HIRED: Sportscaster MEL ALLEN, 53, broadcaster for the New York Yankees for 25 years until he was fired in 1964, as play-by-play announcer for the AFL's Miami Dolphins. Allen is also a sports-caster for NBC and appears on the network's weekend Monitor programs. How about that!
TRADED: Baltimore's BAILEY HOWELL, 29, a seven-year NBA forward, to the Boston Celtics for MEL COUNTS, 24, the Oregon State center who was the Celtics' No. 1 draft choice in 1964. Howell, an alumnus of Mississippi State, began his career in 1959 with Detroit and was named to the NBA's All-Star squad four times before being traded to the Bullets in 1964. Last season he averaged 17.3 points a game and was Baltimore's second highest scorer with 1,364 points.
RESIGNED: BILL CHAMBERS JR., 35, head basketball coach at the College of William and Mary since 1957, to go into private business.
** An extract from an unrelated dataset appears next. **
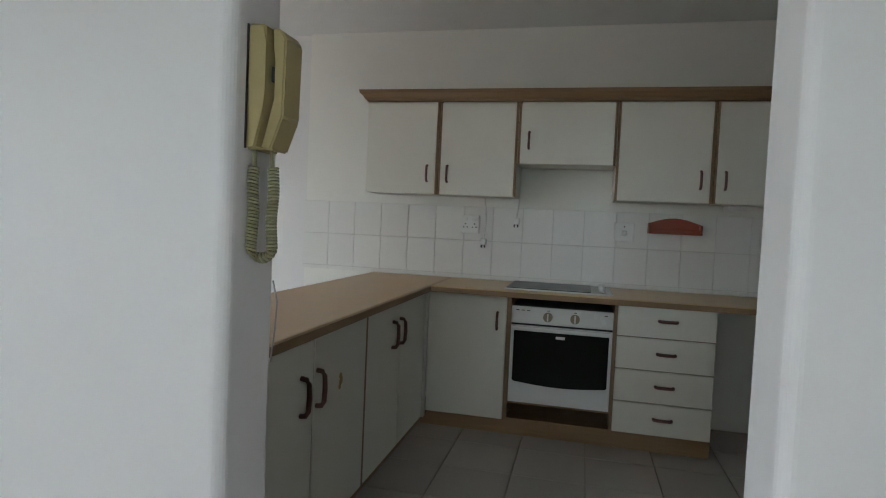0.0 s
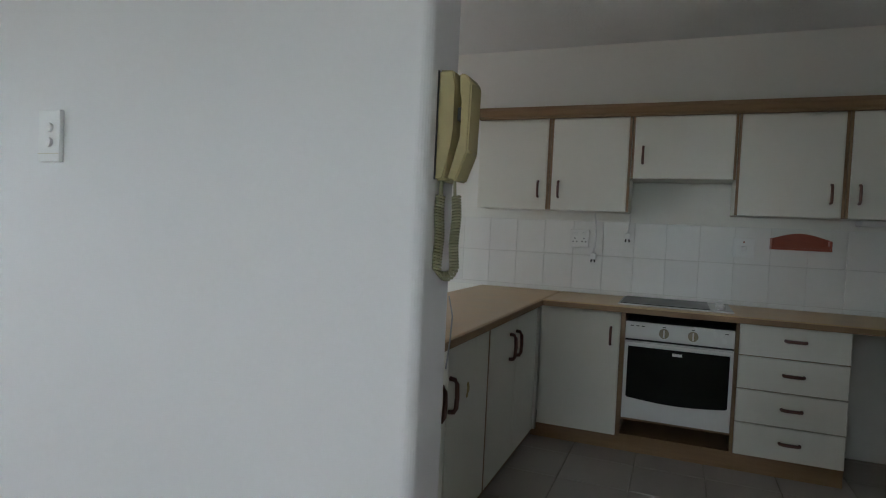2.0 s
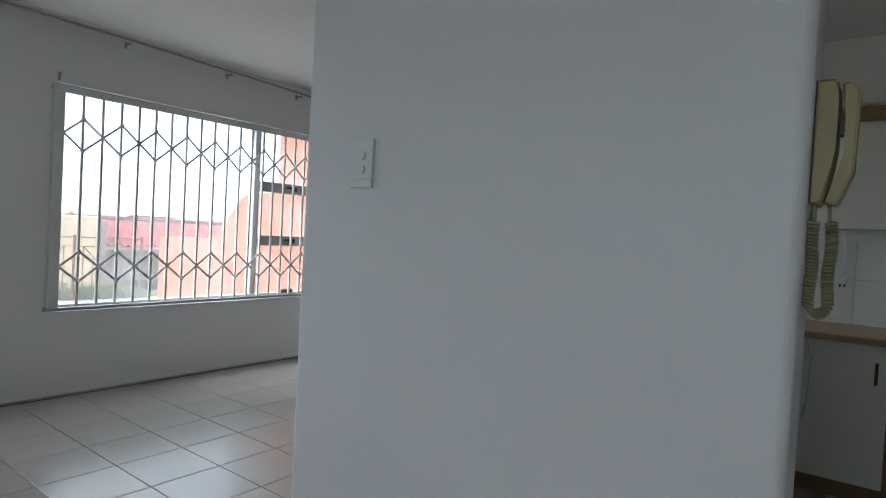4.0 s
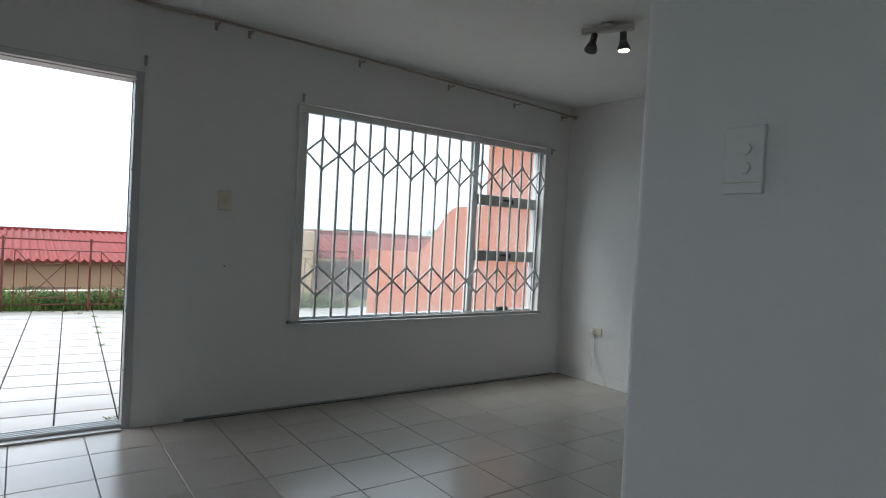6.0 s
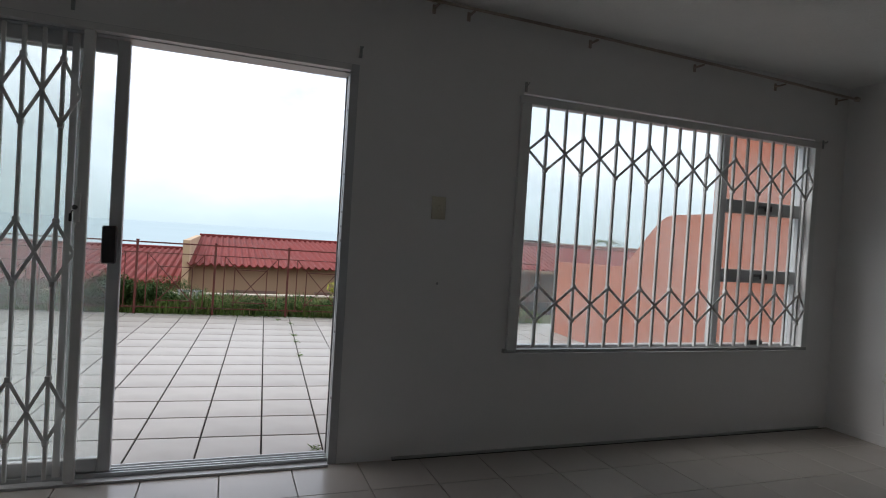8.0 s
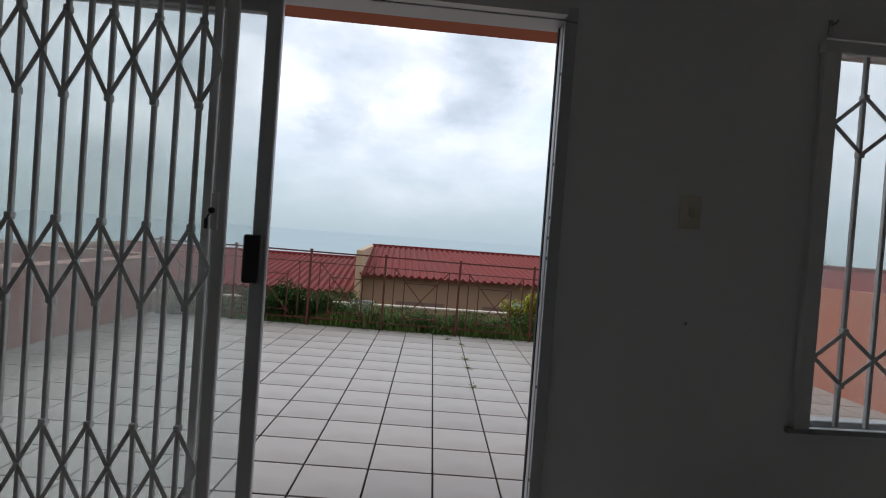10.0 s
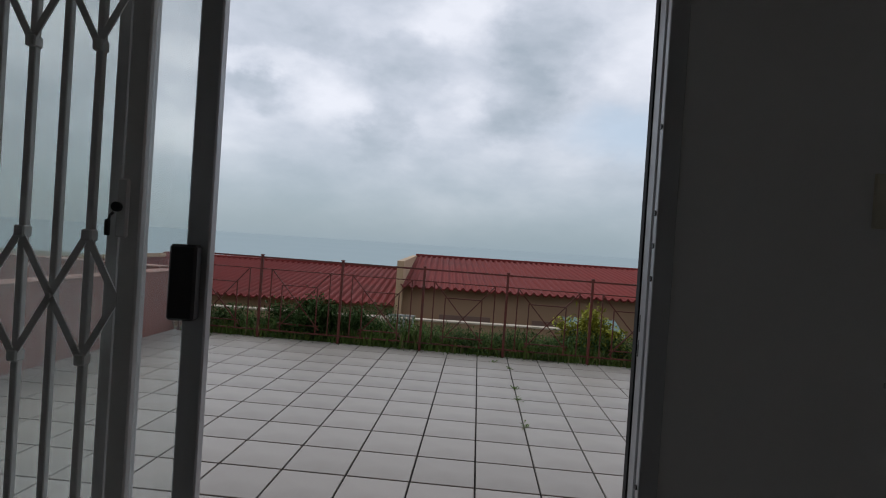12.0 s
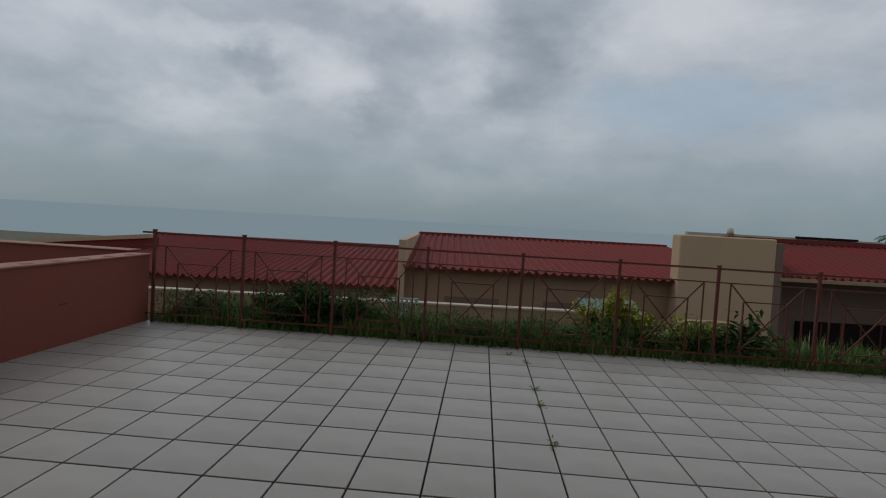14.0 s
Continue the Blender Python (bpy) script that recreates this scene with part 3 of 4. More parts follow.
rnd = random.Random(7)
bm = B()
dry = B()
for k in range(20000):
    x = rnd.uniform(-3.95, 3.9)
    dens = 0.55 + 0.25 * math.sin(x * 2.1 + 1.0) * math.sin(x * 0.9) + 0.2 * math.sin(x * 9.0) * math.sin(x * 5.3 + 1)
    y = FY + 0.01 + abs(rnd.gauss(0, 0.4))
    if rnd.random() > dens:
        continue
    h = rnd.uniform(0.04, 0.23) * (0.45 + 0.75 * dens)
    if y > FY + 0.5:
        h += 0.05
    a = rnd.uniform(0, 2 * math.pi)
    lean = rnd.uniform(0.1, 0.95) * h
    base = Vector((x, y, -0.12))
    tip = base + Vector((math.cos(a) * lean, math.sin(a) * lean, h + 0.08))
    mid_p = base.lerp(tip, 0.55) + Vector((0, 0, 0.03))
    s = Vector((-math.sin(a), math.cos(a), 0)) * rnd.uniform(0.004, 0.009)
    t = dry if rnd.random() < 0.15 else bm
    v = [t.verts.new(c) for c in (base - s, base + s, mid_p + s * 0.8, tip, mid_p - s * 0.8)]
    t.faces.new(v)
turned(solid("grass", bm, M_GRASS, "long green grass growing along the fence", "grass", "stuff"))
turned(solid("dry_grass", dry, M_DRYGRASS, "dry straw-coloured grass along the fence", "grass", "stuff"))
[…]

Chambers, who still holds the Indians' scoring record of 1,437 points in three years, completed his coaching career with a 113-110 record but produced winning teams in six of his nine years.
RETIRED: Cincinnati Center WAYNE EMBRY, 29, after eight seasons with the Royals, to become a regional representative for the PepsiCola Co. in Cincinnati. Embry, who came to the Royals in 1958 from Miami (Ohio) University, was selected five straight times (1961-1965) to play in the NBA's All-Star game.
DIED: NICHOLAS PIANTANIDA, 33, of Brick Town, N.J., a parachutist who had been in a coma since he attempted to set a world free-fall record on May 1; in Philadelphia. Piantanida was hospitalized after the oxygen supply in his suit was cut off at 57,000 feet over southern Minnesota.